*WHAT IS ASKED*.
Keep only the lines where "random" appears.

++++

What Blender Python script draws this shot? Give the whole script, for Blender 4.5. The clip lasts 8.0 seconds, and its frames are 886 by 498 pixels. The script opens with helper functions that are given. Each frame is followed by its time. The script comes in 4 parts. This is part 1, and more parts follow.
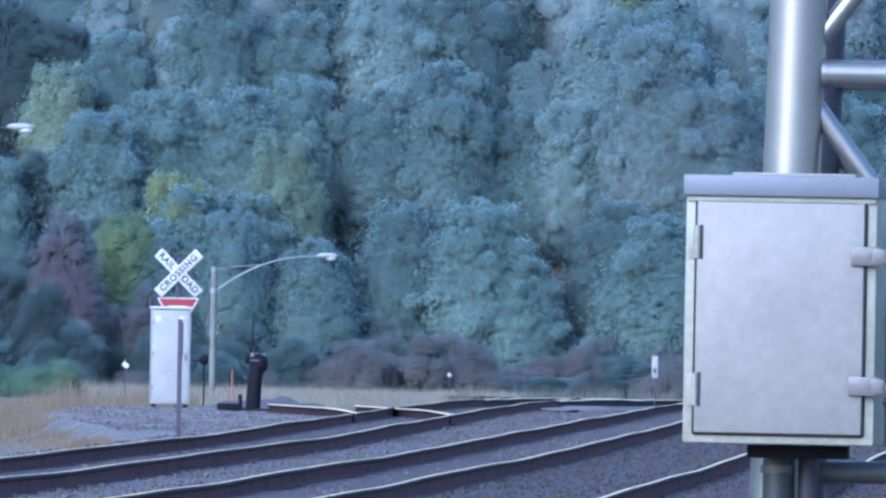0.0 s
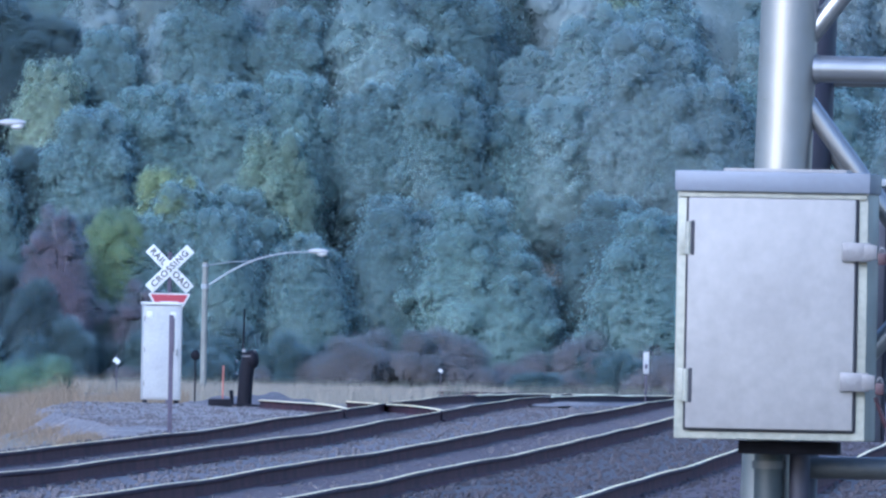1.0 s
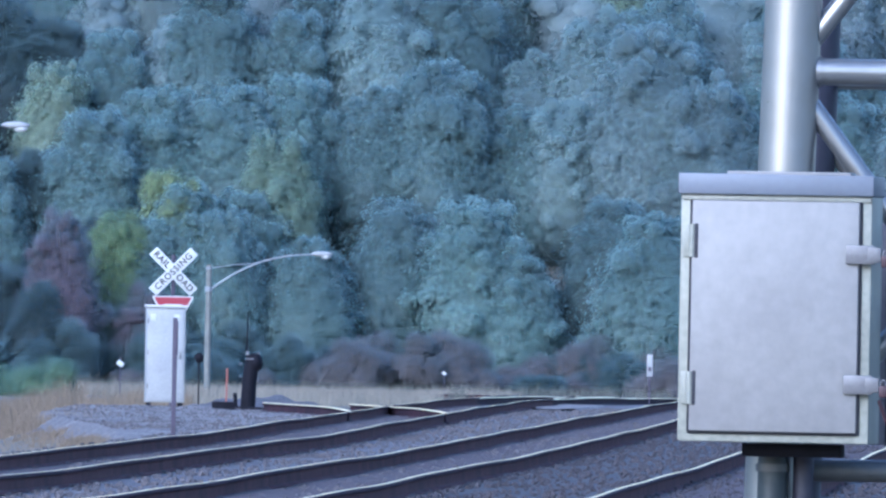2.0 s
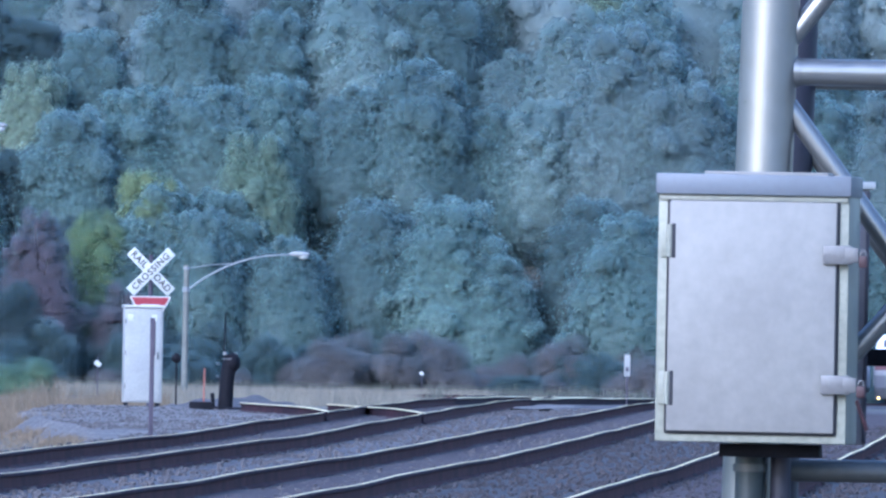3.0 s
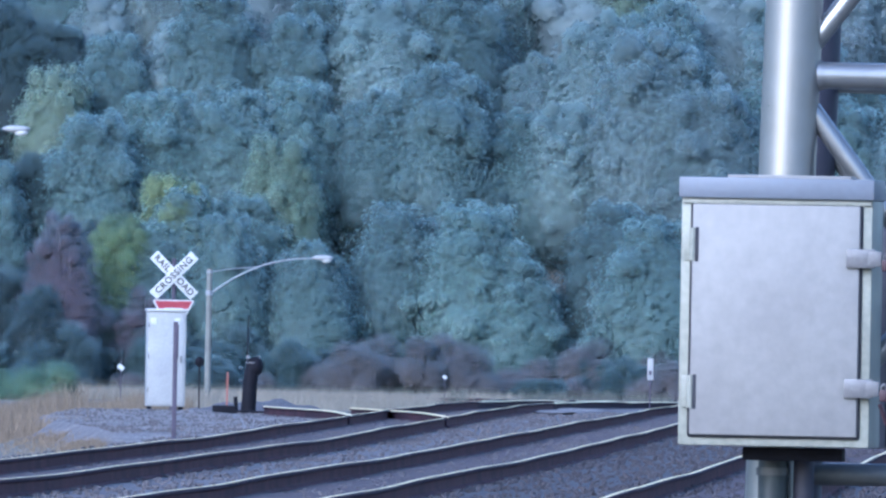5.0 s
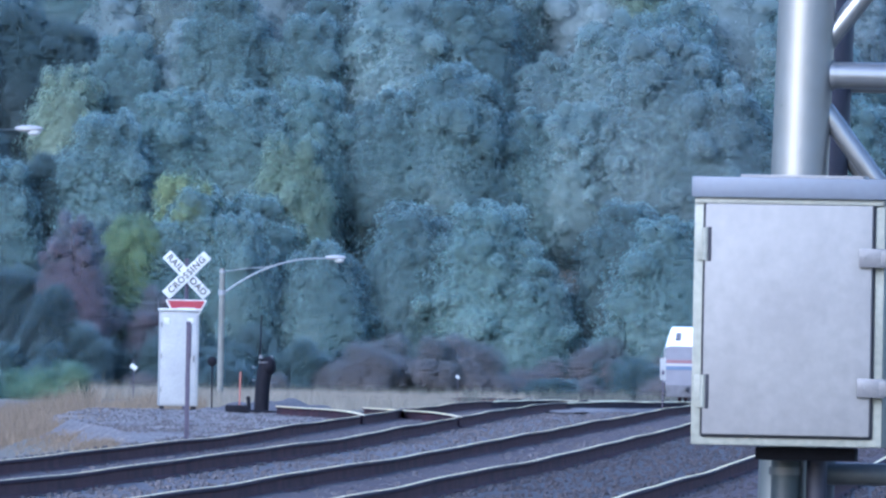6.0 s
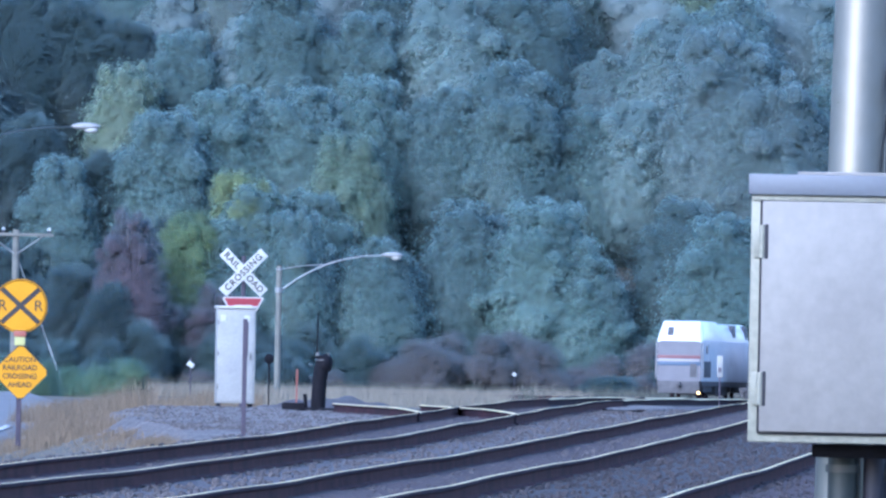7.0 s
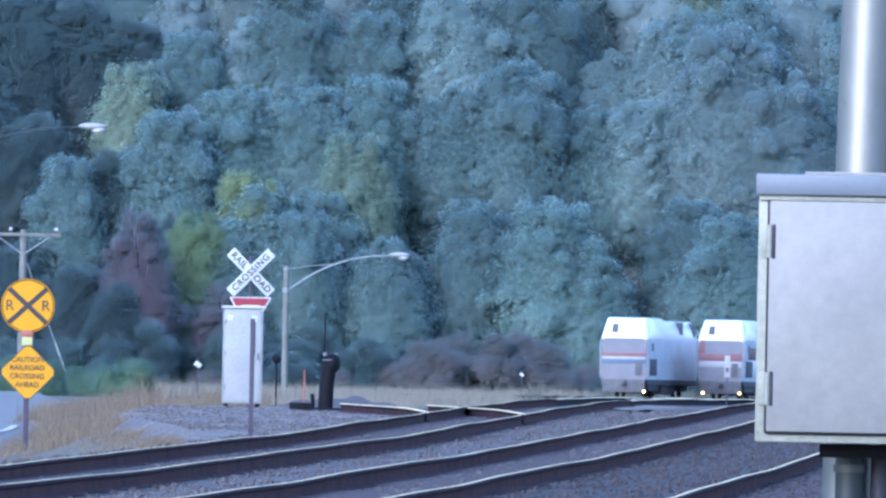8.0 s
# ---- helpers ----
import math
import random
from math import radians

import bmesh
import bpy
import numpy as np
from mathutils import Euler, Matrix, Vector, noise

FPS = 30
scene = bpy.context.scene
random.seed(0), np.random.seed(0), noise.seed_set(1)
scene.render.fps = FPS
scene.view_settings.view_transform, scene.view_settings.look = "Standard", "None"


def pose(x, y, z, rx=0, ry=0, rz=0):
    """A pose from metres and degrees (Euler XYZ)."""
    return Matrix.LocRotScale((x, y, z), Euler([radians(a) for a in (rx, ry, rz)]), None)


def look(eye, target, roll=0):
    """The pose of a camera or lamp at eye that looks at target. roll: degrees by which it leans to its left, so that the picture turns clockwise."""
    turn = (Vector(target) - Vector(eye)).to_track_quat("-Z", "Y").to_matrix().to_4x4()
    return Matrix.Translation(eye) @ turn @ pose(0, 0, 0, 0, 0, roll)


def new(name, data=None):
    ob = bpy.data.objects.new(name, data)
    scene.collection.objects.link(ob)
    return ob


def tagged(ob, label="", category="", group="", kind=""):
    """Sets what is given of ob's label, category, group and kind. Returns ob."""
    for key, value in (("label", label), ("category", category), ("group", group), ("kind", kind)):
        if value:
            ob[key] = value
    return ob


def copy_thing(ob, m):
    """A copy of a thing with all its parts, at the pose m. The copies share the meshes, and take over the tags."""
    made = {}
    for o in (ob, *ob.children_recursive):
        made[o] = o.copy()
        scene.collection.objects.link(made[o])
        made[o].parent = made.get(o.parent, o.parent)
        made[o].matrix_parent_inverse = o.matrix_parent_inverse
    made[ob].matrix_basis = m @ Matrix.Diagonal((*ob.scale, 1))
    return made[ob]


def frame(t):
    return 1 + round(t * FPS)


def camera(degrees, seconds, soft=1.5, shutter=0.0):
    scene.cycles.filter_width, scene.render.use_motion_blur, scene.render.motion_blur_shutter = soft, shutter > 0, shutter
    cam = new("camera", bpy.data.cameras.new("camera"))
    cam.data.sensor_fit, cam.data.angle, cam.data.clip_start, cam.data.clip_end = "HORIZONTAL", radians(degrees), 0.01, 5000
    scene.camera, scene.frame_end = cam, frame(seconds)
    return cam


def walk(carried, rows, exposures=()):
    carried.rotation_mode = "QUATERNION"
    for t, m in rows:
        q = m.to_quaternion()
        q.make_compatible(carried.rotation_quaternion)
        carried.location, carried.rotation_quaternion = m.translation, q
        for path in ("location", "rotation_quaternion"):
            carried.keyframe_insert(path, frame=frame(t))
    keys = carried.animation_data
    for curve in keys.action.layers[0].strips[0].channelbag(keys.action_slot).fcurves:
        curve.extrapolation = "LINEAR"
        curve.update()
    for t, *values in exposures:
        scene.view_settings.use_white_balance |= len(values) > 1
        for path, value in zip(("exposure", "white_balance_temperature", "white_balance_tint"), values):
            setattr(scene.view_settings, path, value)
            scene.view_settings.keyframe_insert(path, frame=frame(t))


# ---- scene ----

# ------------------------------------------------------------------ camera
cam = camera(3.2, 8.0, soft=2.55)
EYE, LEAN = 1.2, 1.1
# seconds, turn to the left and tilt upwards, in steps of 0.002 degrees
PAN = [
    (0.0, 0, 0), (0.5, -12.5, -5), (1.0, -15.5, -7.5), (1.1, -15.5, -7), (1.2, -13.5, 5), (1.3, -11.5, 4), (1.4, -4, -42),
    (1.5, -8, -32), (1.6, -7, -13), (1.7, 0, -1), (1.9, -4, -2), (2.4, -38, -5), (2.8, -53, -6), (2.9, -52, -5), (3.0, -49, -2.5),
    (3.2, -46, -3), (3.3, -42, 1), (3.4, -37, 4), (3.5, -30.5, 6.5), (3.6, -28, 3), (3.8, -22, -1), (3.9, -18, -7),
    (4.0, -17, -7.5), (4.2, -18.5, -4), (4.7, -12, 2), (5.3, -3, 5), (5.5, 2.5, 3.5), (6.0, 14.5, 3.5), (6.2, 19, 5), (6.4, 26, 7),
    (6.5, 32, 7.5), (6.6, 51, 3), (6.7, 70, 1), (6.8, 88, 0.5), (6.9, 105, -0.5), (7.0, 115, -1), (7.1, 120, -3), (7.3, 120, -3),
    (7.5, 122.5, -2), (8.0, 128, -1),
]
STEP = 180 / math.pi / 28067.6
LS, LC = math.sin(radians(LEAN)), math.cos(radians(LEAN))


def aim(dx, dy):
    """The camera's pose, turned from its first aim."""
    return pose(0, 0, EYE, 90 + STEP * (179 + dy * LC - dx * LS), 0, STEP * (dx * LC + dy * LS)) @ pose(0, 0, 0, 0, 0, LEAN)


walk(cam, [(t, aim(dx, dy)) for t, dx, dy in PAN], [(0.0, 1.22, 4440, 17), (6.0, 1.22, 4440, 17), (8.0, 1.27, 4440, 17)])

# ------------------------------------------------------------------ sky and sun
world = bpy.data.worlds.new("hazy_sky")
scene.world = world
world.use_nodes = True
wn = world.node_tree
sky = wn.nodes.new("ShaderNodeTexSky")
sky.sky_type, sky.sun_disc = "NISHITA", False
sky.sun_elevation, sky.sun_rotation = radians(29.5), radians(213)
sky.air_density, sky.dust_density = 1.2, 2.5
wn.links.new(sky.outputs["Color"], wn.nodes["Background"].inputs["Color"])
wn.nodes["Background"].inputs["Strength"].default_value = 0.15
sun_data = bpy.data.lights.new("sun", "SUN")
sun_data.energy, sun_data.angle, sun_data.color = 1.2, radians(30), (1.0, 0.96, 0.9)
sun = new("sun", sun_data)
sun.matrix_world = look((-52, -80, 54), (0, 0, 0))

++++

*OUTPUT BELOW*.
import random
random.seed(0), np.random.seed(0), noise.seed_set(1)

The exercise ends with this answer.